*Aim of the exercise*: Repeat the material below exactly, with no pictures.
_ _ _
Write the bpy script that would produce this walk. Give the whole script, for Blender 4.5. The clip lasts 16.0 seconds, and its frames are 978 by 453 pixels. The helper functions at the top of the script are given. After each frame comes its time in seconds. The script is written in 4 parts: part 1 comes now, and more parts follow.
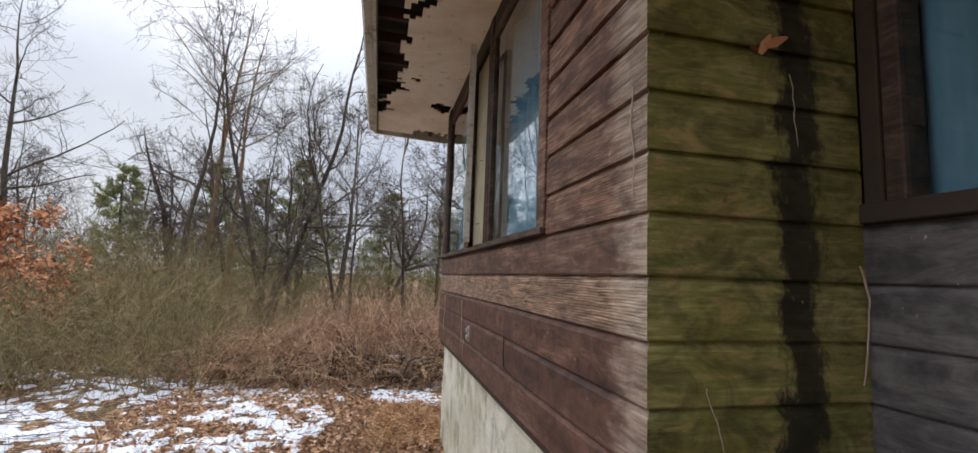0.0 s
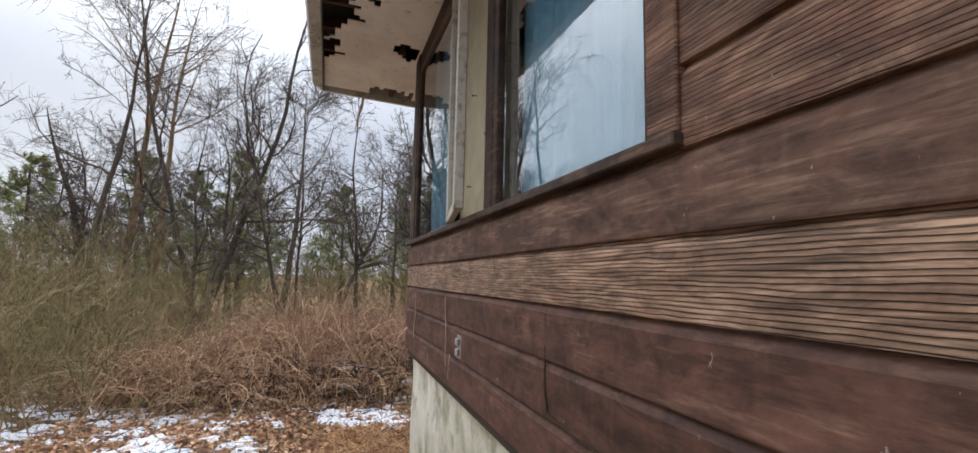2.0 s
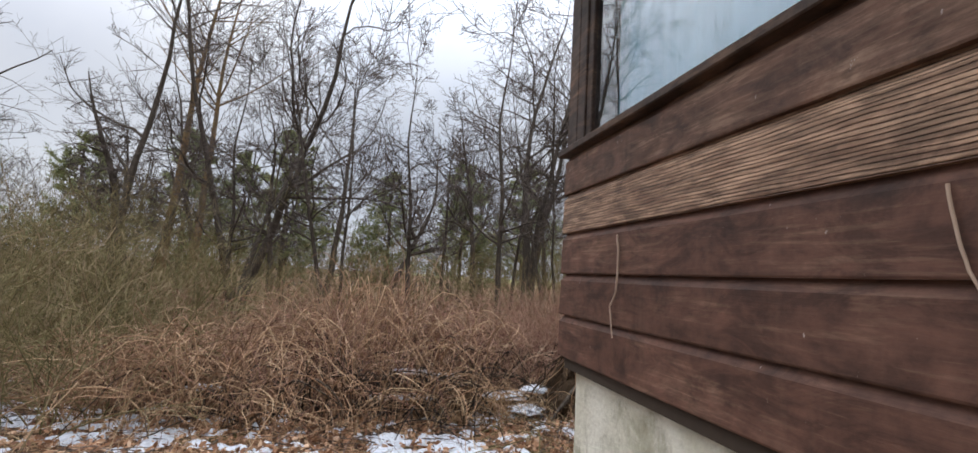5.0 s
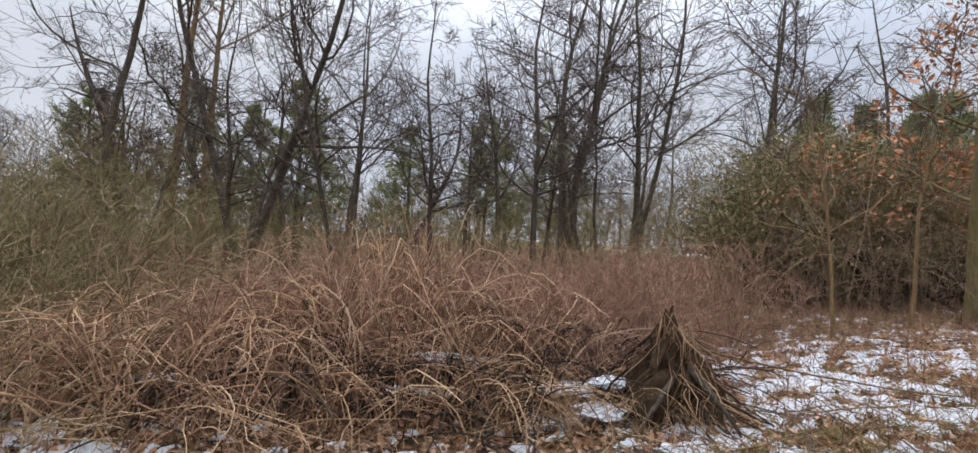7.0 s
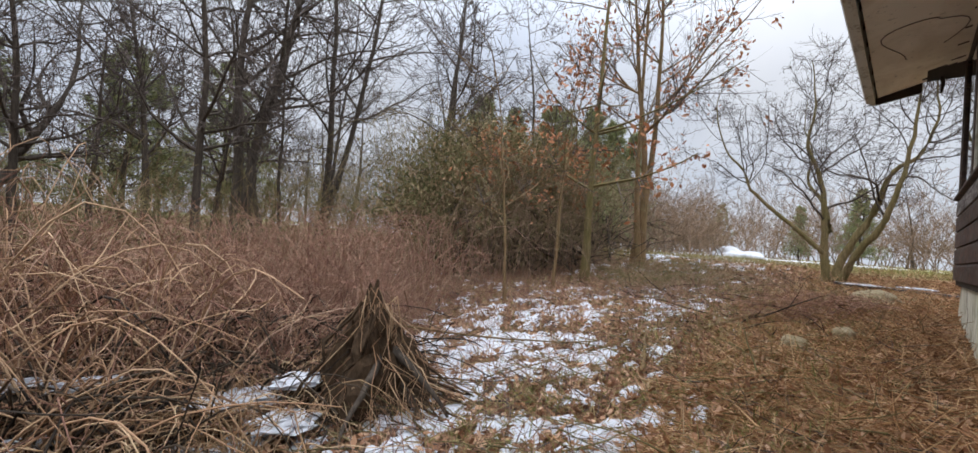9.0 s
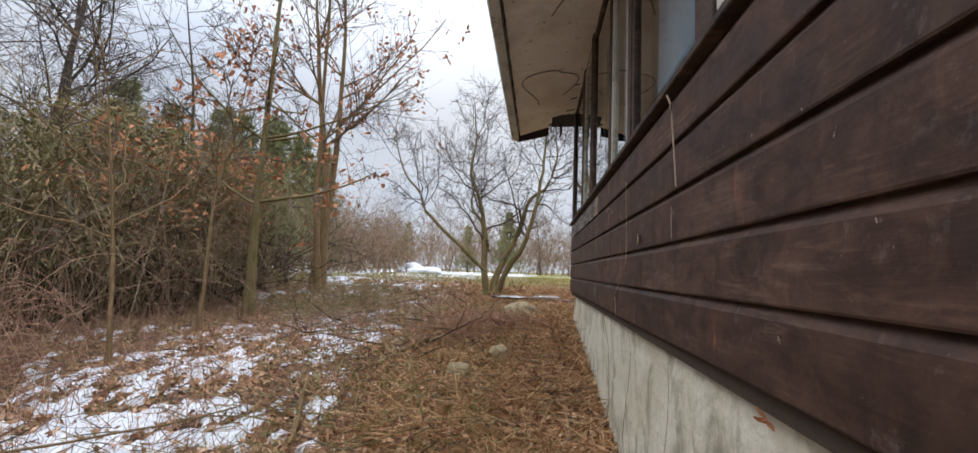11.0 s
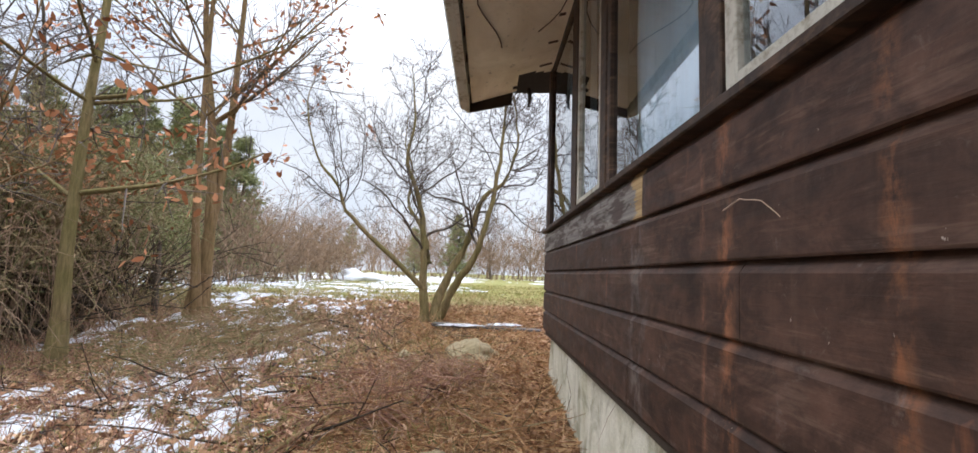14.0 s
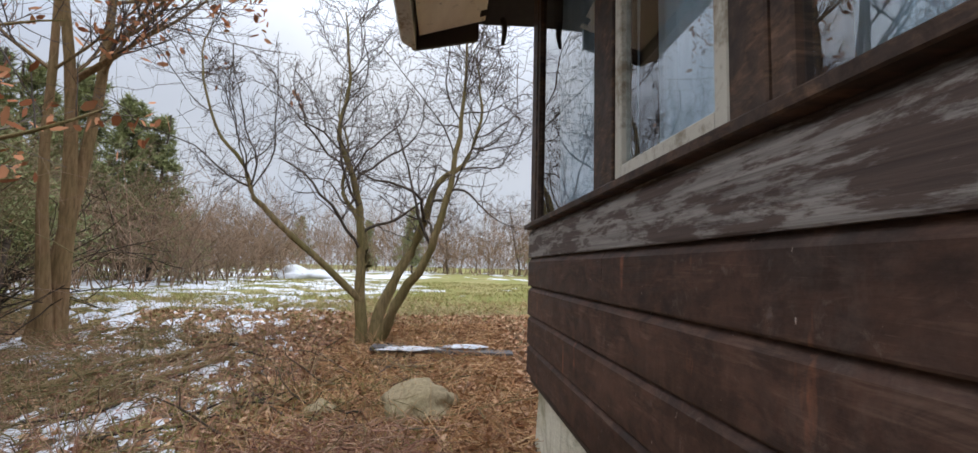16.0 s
_ _ _
*Complete output*:
Write the bpy script that would produce this walk. Give the whole script, for Blender 4.5. The clip lasts 16.0 seconds, and its frames are 978 by 453 pixels. The helper functions at the top of the script are given. After each frame comes its time in seconds. The script is written in 4 parts: part 1 comes now, and more parts follow.
0.0 s
2.0 s
5.0 s
7.0 s
9.0 s
11.0 s
14.0 s
16.0 s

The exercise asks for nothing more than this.